長崎県佐々町から、ここ岡山県備前市の山手に移り住み、およそ半年が過ぎた。
大自然の懐に抱かれての暮らしは、思っていた以上に刺激的で面白くてならない。
購入した家屋は築75年程の古民家で、私たち夫婦が3代目として住まわせていただいている。
過日、地区のみなさんと飲んだ際、60歳代の方が小学生の頃、学校帰りに栗の実をもらいによく立ち寄ったと、初代ご夫婦との思い出話を聞かせてくださった。初代の奥様は県道を挟んで向かいの小学校の給食調理員をなさっておられたという。

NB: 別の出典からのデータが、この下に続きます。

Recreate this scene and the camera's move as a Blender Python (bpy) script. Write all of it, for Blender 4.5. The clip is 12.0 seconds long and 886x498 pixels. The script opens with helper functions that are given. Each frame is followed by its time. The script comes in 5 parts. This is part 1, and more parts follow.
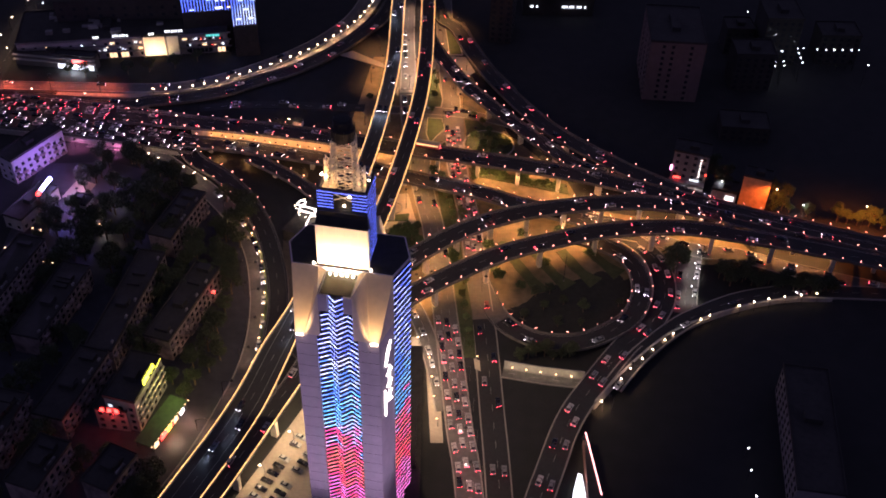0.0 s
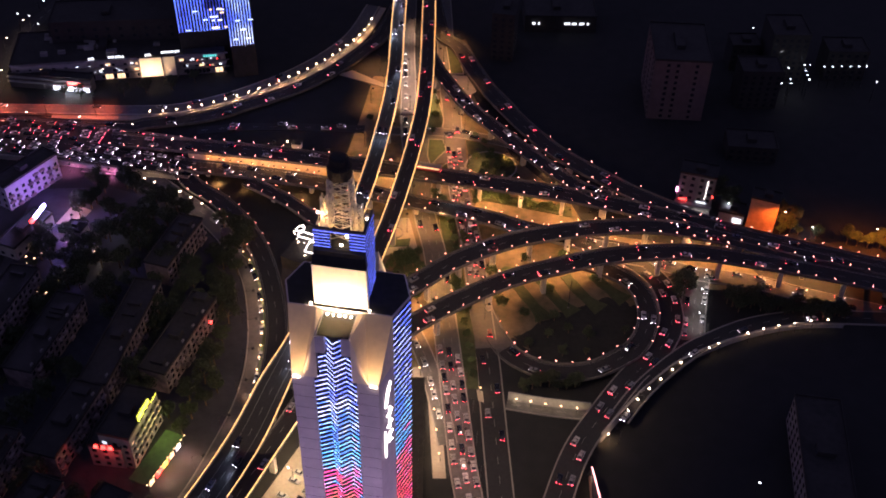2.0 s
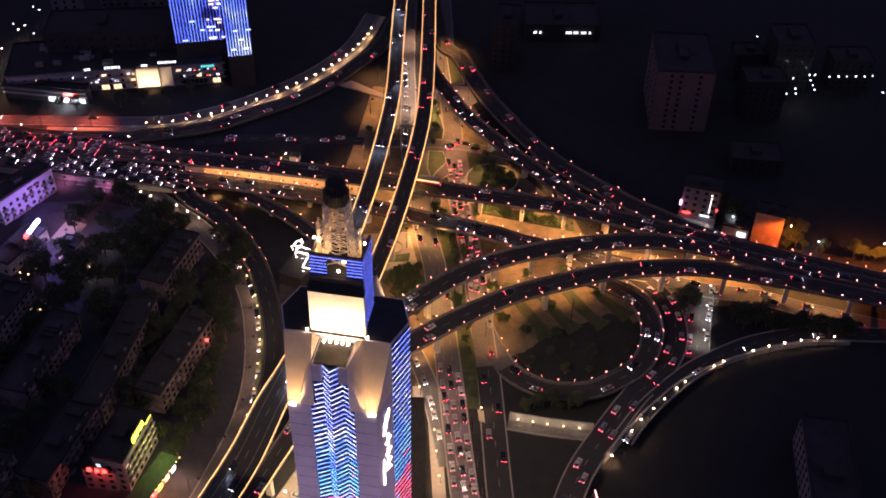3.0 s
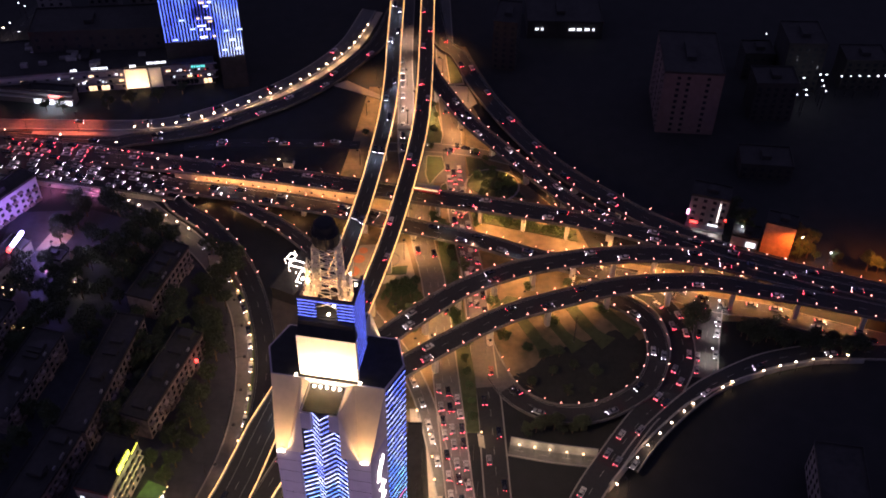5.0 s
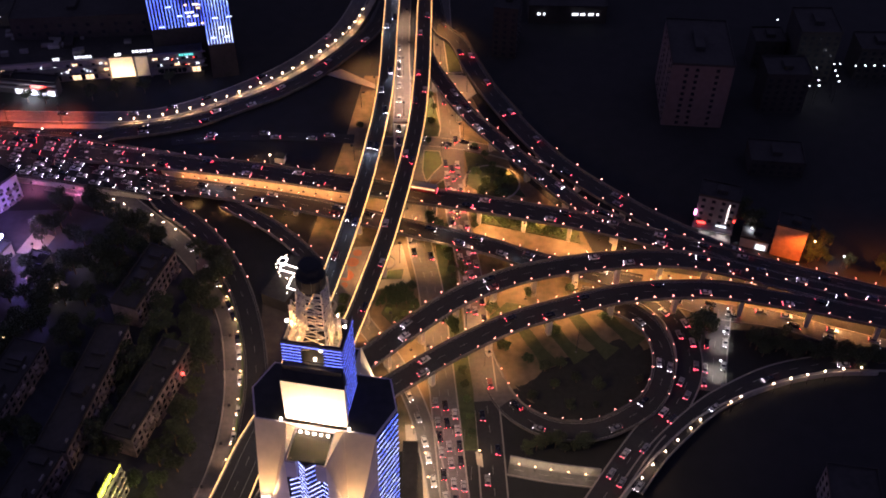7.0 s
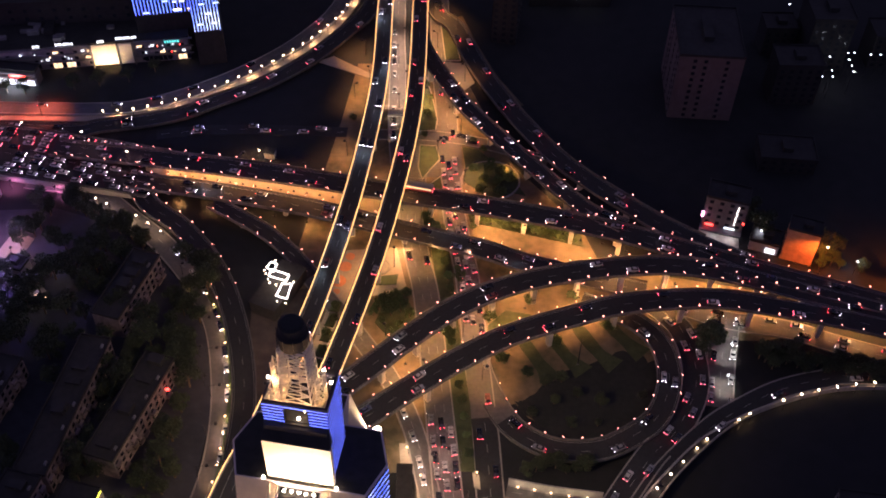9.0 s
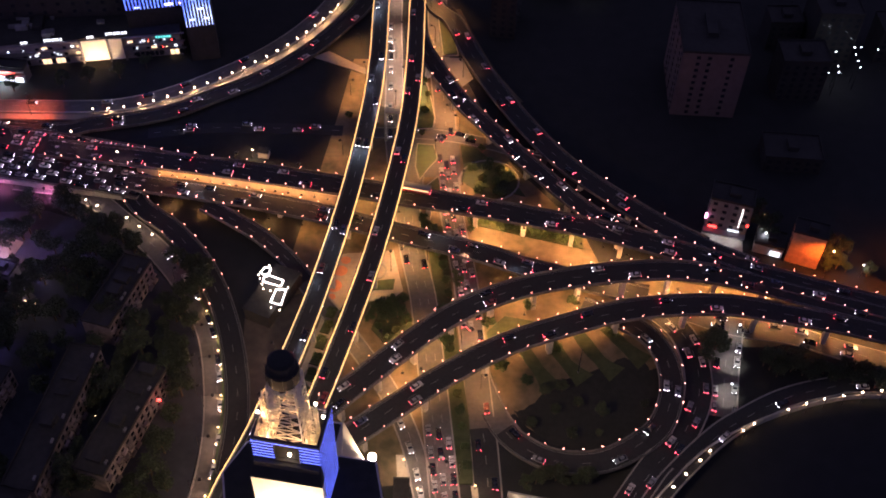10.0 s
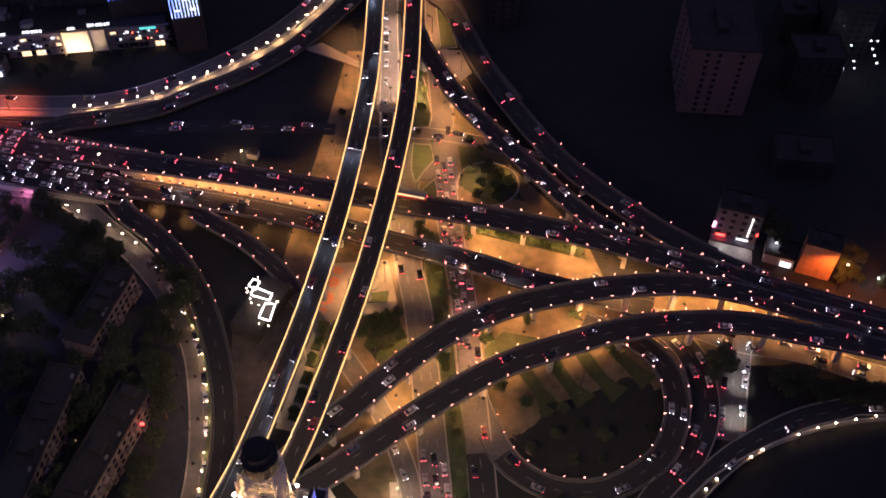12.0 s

2代目の入居者は、10年前に愛知県から私たち同様に移住して来られていた。
止むを得ない事情があり愛知に戻られたが、終の棲家とすべく7年前に全面改築をなさっておられた。
その後を私たちが受け継がせていただいた。
いわゆる立派な邸宅ではないが、2代に渡っての先人たちの慎ましやかで丁寧な暮らしぶりをうかがわせる、庭を含めての飾り気のない質素な佇まいを、私たちは、たいそう気に入っている。
したがって、そのまま十分に住み続けることが出来るのだが、私たちの代で更なるバージョンアップを図ることにした。